Looking ahead, Smoke projected reduced production and delivery volume for imported cars in the long term, with some models potentially being phased out entirely. This overall supply reduction would lead to price increases across all cars.
Streaty informed the Epoch Times that car costs could rise by an average of 11%, with consumers planning to buy cars under $30,000 facing the most significant price pressure due to the new tariffs.
For most Americans, rising car prices spell bad news. Since 2019, car price increases have outpaced overall consumer price inflation rates and median household income growth.
Brauer termed the current economic situation for American consumers as “extremely challenging.” Comparatively, in 2019, $20,000 could have bought about half of the used cars available in the U.S., while now, only about 10% of used cars are priced below $20,000.
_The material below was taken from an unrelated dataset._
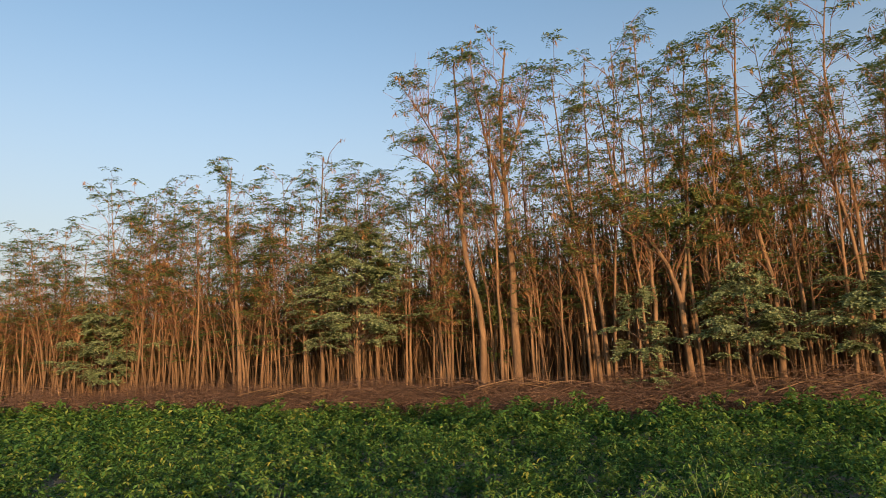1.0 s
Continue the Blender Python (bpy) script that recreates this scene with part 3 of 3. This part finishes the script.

On the other hand, total costs over a car’s lifespan have been on the rise. Streaty highlighted nearly a 20% increase in car insurance costs over the past year, with vehicle maintenance and repair expenses soaring over 30% since 2020.
Moreover, higher interest rates have inflated car purchase costs. Experian’s statistics revealed that in the fourth quarter of 2024, average new car loan rates stood at approximately 6.3%, while used car loan rates averaged 11.6%.
Brauer noted that Americans are now securing loans lasting up to eight years instead of the previously common five-year terms.
“Monthly payments ranging from $700 to $1,000 for a car loan are now more common than ever, which is staggering,” Brauer expressed the shift in economic affordability limits.